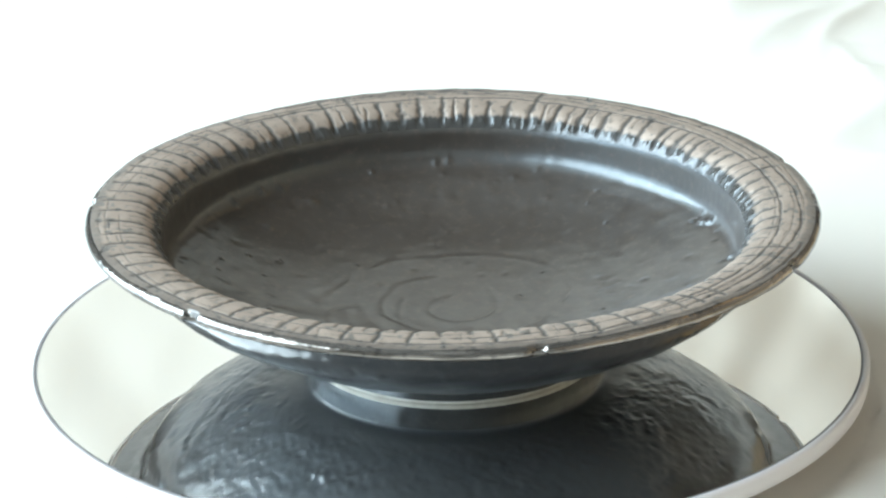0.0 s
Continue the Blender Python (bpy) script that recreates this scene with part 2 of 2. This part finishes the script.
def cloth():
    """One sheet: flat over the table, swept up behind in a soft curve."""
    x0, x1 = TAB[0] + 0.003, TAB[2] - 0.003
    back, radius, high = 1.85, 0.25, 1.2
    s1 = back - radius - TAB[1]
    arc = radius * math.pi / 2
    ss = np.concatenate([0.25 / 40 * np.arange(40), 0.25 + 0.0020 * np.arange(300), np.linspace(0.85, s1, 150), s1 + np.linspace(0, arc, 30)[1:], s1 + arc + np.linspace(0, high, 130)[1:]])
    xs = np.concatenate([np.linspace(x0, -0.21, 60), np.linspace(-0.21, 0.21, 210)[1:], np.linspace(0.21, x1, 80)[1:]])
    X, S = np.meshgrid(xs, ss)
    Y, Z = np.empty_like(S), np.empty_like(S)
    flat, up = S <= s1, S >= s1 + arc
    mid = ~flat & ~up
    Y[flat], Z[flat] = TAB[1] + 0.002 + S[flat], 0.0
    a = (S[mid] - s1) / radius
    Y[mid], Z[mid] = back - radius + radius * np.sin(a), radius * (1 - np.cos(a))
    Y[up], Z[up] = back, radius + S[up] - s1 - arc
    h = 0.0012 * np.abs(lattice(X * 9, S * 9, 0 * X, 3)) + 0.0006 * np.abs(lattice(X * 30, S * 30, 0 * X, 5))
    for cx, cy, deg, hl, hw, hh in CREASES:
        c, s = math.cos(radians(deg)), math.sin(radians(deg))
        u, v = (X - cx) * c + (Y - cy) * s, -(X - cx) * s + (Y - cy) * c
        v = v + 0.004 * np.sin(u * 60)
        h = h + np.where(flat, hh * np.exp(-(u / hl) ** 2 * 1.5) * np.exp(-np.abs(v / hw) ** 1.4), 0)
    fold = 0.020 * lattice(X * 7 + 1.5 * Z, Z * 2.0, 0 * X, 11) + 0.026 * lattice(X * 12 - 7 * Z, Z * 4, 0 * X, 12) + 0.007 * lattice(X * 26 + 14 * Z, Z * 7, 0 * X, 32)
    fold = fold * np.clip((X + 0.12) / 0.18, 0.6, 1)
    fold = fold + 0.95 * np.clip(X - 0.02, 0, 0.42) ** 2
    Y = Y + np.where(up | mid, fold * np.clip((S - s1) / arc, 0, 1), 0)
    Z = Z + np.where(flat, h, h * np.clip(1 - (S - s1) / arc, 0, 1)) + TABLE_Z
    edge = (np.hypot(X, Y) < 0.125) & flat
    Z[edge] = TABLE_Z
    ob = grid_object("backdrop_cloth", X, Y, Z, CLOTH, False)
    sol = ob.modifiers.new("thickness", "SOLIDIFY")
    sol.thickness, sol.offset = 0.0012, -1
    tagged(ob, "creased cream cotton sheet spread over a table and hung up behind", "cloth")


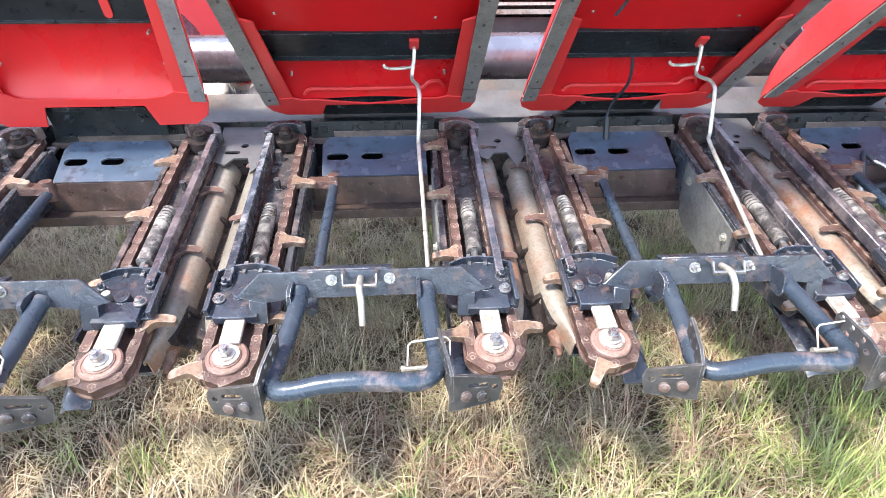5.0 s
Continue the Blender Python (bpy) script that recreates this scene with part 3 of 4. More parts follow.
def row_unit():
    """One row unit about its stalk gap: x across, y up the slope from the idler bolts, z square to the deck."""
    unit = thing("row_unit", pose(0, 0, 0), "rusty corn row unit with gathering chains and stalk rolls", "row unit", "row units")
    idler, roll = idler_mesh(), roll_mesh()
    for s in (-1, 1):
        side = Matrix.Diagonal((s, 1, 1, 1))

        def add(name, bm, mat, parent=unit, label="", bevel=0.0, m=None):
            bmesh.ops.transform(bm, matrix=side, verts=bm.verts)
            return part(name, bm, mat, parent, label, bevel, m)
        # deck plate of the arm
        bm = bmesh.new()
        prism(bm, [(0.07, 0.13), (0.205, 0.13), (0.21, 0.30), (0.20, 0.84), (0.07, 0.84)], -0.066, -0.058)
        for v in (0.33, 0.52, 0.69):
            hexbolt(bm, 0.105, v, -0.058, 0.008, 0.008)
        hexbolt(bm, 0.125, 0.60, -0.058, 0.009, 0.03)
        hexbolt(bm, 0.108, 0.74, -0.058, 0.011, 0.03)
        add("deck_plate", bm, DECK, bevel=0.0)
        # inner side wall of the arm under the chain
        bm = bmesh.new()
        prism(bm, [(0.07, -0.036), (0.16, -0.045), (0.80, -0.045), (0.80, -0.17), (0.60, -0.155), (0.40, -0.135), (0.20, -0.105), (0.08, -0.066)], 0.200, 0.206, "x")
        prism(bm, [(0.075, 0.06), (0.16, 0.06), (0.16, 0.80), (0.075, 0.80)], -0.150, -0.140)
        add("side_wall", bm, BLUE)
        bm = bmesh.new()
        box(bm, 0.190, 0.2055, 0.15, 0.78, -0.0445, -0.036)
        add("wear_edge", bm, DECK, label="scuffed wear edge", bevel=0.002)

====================

__Set problem__.
Print all entries exactly. The images do not belong in the copy.

__Exercise output__.
0.0 s
Continue the Blender Python (bpy) script that recreates this scene with part 2 of 2. This part finishes the script.
def cloth():
    """One sheet: flat over the table, swept up behind in a soft curve."""
    x0, x1 = TAB[0] + 0.003, TAB[2] - 0.003
    back, radius, high = 1.85, 0.25, 1.2
    s1 = back - radius - TAB[1]
    arc = radius * math.pi / 2
    ss = np.concatenate([0.25 / 40 * np.arange(40), 0.25 + 0.0020 * np.arange(300), np.linspace(0.85, s1, 150), s1 + np.linspace(0, arc, 30)[1:], s1 + arc + np.linspace(0, high, 130)[1:]])
    xs = np.concatenate([np.linspace(x0, -0.21, 60), np.linspace(-0.21, 0.21, 210)[1:], np.linspace(0.21, x1, 80)[1:]])
    X, S = np.meshgrid(xs, ss)
    Y, Z = np.empty_like(S), np.empty_like(S)
    flat, up = S <= s1, S >= s1 + arc
    mid = ~flat & ~up
    Y[flat], Z[flat] = TAB[1] + 0.002 + S[flat], 0.0
    a = (S[mid] - s1) / radius
    Y[mid], Z[mid] = back - radius + radius * np.sin(a), radius * (1 - np.cos(a))
    Y[up], Z[up] = back, radius + S[up] - s1 - arc
    h = 0.0012 * np.abs(lattice(X * 9, S * 9, 0 * X, 3)) + 0.0006 * np.abs(lattice(X * 30, S * 30, 0 * X, 5))
    for cx, cy, deg, hl, hw, hh in CREASES:
        c, s = math.cos(radians(deg)), math.sin(radians(deg))
        u, v = (X - cx) * c + (Y - cy) * s, -(X - cx) * s + (Y - cy) * c
        v = v + 0.004 * np.sin(u * 60)
        h = h + np.where(flat, hh * np.exp(-(u / hl) ** 2 * 1.5) * np.exp(-np.abs(v / hw) ** 1.4), 0)
    fold = 0.020 * lattice(X * 7 + 1.5 * Z, Z * 2.0, 0 * X, 11) + 0.026 * lattice(X * 12 - 7 * Z, Z * 4, 0 * X, 12) + 0.007 * lattice(X * 26 + 14 * Z, Z * 7, 0 * X, 32)
    fold = fold * np.clip((X + 0.12) / 0.18, 0.6, 1)
    fold = fold + 0.95 * np.clip(X - 0.02, 0, 0.42) ** 2
    Y = Y + np.where(up | mid, fold * np.clip((S - s1) / arc, 0, 1), 0)
    Z = Z + np.where(flat, h, h * np.clip(1 - (S - s1) / arc, 0, 1)) + TABLE_Z
    edge = (np.hypot(X, Y) < 0.125) & flat
    Z[edge] = TABLE_Z
    ob = grid_object("backdrop_cloth", X, Y, Z, CLOTH, False)
    sol = ob.modifiers.new("thickness", "SOLIDIFY")
    sol.thickness, sol.offset = 0.0012, -1
    tagged(ob, "creased cream cotton sheet spread over a table and hung up behind", "cloth")


5.0 s
Continue the Blender Python (bpy) script that recreates this scene with part 3 of 4. More parts follow.
def row_unit():
    """One row unit about its stalk gap: x across, y up the slope from the idler bolts, z square to the deck."""
    unit = thing("row_unit", pose(0, 0, 0), "rusty corn row unit with gathering chains and stalk rolls", "row unit", "row units")
    idler, roll = idler_mesh(), roll_mesh()
    for s in (-1, 1):
        side = Matrix.Diagonal((s, 1, 1, 1))

        def add(name, bm, mat, parent=unit, label="", bevel=0.0, m=None):
            bmesh.ops.transform(bm, matrix=side, verts=bm.verts)
            return part(name, bm, mat, parent, label, bevel, m)
        # deck plate of the arm
        bm = bmesh.new()
        prism(bm, [(0.07, 0.13), (0.205, 0.13), (0.21, 0.30), (0.20, 0.84), (0.07, 0.84)], -0.066, -0.058)
        for v in (0.33, 0.52, 0.69):
            hexbolt(bm, 0.105, v, -0.058, 0.008, 0.008)
        hexbolt(bm, 0.125, 0.60, -0.058, 0.009, 0.03)
        hexbolt(bm, 0.108, 0.74, -0.058, 0.011, 0.03)
        add("deck_plate", bm, DECK, bevel=0.0)
        # inner side wall of the arm under the chain
        bm = bmesh.new()
        prism(bm, [(0.07, -0.036), (0.16, -0.045), (0.80, -0.045), (0.80, -0.17), (0.60, -0.155), (0.40, -0.135), (0.20, -0.105), (0.08, -0.066)], 0.200, 0.206, "x")
        prism(bm, [(0.075, 0.06), (0.16, 0.06), (0.16, 0.80), (0.075, 0.80)], -0.150, -0.140)
        add("side_wall", bm, BLUE)
        bm = bmesh.new()
        box(bm, 0.190, 0.2055, 0.15, 0.78, -0.0445, -0.036)
        add("wear_edge", bm, DECK, label="scuffed wear edge", bevel=0.002)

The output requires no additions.